#### Exercise goal:
Among the lines below, keep only those from the one containing "finishes the script." through the one containing "N_U, N_Z = 34, 13", and reproduce them exactly.

********************

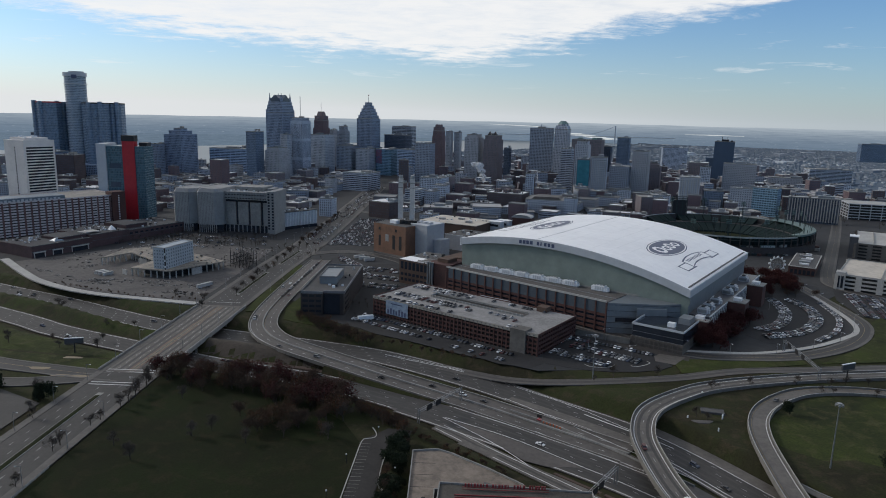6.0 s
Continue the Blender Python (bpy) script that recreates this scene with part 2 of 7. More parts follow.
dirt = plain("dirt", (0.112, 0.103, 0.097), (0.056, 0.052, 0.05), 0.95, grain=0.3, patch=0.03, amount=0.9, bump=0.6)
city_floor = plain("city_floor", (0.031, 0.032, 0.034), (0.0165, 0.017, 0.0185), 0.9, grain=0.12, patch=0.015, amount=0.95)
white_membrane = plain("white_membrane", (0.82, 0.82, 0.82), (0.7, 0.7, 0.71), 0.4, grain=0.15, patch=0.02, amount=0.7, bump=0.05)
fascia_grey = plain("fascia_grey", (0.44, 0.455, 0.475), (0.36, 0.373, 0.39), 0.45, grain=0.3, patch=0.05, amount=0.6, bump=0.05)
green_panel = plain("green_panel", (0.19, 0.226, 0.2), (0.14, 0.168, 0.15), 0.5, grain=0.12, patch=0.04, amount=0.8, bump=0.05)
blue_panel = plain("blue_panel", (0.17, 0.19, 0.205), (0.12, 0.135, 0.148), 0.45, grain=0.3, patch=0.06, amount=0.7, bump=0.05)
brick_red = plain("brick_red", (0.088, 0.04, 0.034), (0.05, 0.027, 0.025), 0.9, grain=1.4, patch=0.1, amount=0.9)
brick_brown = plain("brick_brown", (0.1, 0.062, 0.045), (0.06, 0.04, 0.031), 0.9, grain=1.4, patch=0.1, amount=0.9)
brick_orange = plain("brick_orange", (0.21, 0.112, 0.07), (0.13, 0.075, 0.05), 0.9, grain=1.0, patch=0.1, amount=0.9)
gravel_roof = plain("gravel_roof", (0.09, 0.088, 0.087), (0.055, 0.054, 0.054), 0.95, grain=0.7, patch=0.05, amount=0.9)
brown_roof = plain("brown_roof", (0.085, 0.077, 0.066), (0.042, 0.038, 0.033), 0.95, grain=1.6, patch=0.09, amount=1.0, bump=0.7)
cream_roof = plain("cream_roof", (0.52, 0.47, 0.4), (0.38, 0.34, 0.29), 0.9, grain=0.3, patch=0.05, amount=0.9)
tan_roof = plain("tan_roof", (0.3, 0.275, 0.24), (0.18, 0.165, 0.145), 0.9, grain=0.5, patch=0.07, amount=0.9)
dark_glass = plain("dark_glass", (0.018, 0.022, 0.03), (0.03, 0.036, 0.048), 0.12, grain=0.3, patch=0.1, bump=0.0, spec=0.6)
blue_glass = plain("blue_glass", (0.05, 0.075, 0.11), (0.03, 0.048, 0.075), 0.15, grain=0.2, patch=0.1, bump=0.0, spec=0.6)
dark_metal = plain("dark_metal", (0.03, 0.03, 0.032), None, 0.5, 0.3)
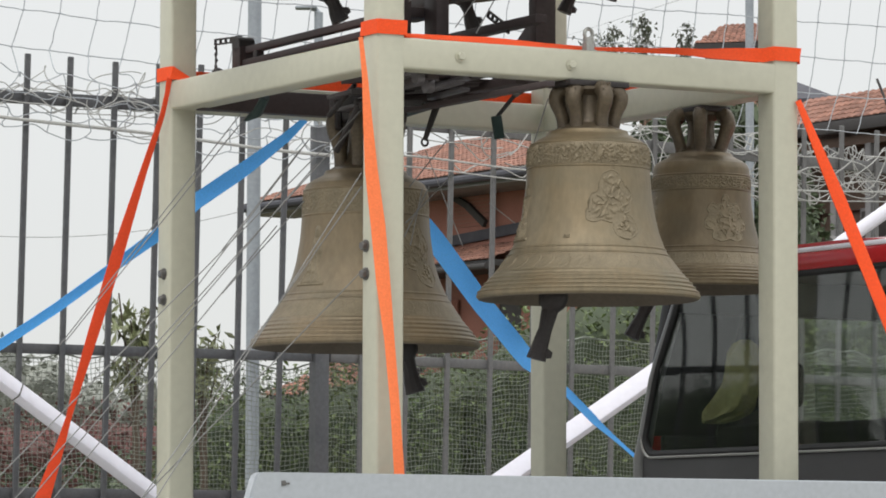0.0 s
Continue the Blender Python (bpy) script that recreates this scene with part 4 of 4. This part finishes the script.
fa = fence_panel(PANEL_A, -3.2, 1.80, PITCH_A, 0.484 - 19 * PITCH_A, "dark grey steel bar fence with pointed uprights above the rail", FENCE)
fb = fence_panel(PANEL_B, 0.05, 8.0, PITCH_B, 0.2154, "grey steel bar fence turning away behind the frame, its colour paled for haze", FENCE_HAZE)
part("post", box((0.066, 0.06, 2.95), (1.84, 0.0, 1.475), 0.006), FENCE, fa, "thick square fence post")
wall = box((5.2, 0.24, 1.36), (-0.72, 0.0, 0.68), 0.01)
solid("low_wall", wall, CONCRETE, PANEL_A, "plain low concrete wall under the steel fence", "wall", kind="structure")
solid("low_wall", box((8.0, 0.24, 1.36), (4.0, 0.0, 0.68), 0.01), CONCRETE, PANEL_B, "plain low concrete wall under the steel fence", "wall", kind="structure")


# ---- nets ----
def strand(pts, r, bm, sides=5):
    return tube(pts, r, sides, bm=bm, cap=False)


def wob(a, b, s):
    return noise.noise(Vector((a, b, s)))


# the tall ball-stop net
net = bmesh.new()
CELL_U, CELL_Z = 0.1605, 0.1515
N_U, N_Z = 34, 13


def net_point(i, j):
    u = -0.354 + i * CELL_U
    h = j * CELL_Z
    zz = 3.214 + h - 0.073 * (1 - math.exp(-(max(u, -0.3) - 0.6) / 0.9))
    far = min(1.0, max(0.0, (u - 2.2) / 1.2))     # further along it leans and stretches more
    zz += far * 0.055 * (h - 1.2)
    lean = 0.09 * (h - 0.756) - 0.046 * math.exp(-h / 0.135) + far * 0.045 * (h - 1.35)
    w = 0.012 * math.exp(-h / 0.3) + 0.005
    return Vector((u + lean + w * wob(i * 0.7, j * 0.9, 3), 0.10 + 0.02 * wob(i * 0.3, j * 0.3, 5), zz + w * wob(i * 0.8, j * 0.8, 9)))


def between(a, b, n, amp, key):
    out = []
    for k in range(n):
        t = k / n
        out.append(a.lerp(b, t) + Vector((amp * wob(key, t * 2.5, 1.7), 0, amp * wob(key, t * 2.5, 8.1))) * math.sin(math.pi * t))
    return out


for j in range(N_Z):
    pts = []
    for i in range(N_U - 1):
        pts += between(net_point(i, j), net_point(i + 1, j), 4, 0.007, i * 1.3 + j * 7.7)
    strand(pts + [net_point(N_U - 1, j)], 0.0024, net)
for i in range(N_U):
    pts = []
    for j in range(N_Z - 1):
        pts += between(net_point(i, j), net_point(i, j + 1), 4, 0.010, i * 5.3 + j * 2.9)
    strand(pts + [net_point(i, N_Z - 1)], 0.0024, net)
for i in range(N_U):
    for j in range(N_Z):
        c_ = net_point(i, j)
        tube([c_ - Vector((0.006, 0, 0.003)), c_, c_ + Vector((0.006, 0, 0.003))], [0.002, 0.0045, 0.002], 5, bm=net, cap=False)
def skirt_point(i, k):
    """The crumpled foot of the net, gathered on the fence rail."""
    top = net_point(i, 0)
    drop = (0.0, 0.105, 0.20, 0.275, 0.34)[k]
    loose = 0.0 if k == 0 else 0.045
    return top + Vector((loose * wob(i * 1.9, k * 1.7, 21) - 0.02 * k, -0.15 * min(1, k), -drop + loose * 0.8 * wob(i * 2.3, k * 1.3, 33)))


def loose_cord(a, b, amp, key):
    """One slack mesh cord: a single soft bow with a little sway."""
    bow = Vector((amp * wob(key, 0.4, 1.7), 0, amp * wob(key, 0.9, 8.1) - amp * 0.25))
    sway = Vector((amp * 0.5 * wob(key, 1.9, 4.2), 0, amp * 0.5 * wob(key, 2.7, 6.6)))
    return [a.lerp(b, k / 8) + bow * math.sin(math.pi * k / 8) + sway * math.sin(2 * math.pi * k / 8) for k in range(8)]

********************

#### Correct answer:
Continue the Blender Python (bpy) script that recreates this scene with part 4 of 4. This part finishes the script.
fa = fence_panel(PANEL_A, -3.2, 1.80, PITCH_A, 0.484 - 19 * PITCH_A, "dark grey steel bar fence with pointed uprights above the rail", FENCE)
fb = fence_panel(PANEL_B, 0.05, 8.0, PITCH_B, 0.2154, "grey steel bar fence turning away behind the frame, its colour paled for haze", FENCE_HAZE)
part("post", box((0.066, 0.06, 2.95), (1.84, 0.0, 1.475), 0.006), FENCE, fa, "thick square fence post")
wall = box((5.2, 0.24, 1.36), (-0.72, 0.0, 0.68), 0.01)
solid("low_wall", wall, CONCRETE, PANEL_A, "plain low concrete wall under the steel fence", "wall", kind="structure")
solid("low_wall", box((8.0, 0.24, 1.36), (4.0, 0.0, 0.68), 0.01), CONCRETE, PANEL_B, "plain low concrete wall under the steel fence", "wall", kind="structure")


# ---- nets ----
def strand(pts, r, bm, sides=5):
    return tube(pts, r, sides, bm=bm, cap=False)


def wob(a, b, s):
    return noise.noise(Vector((a, b, s)))


# the tall ball-stop net
net = bmesh.new()
CELL_U, CELL_Z = 0.1605, 0.1515
N_U, N_Z = 34, 13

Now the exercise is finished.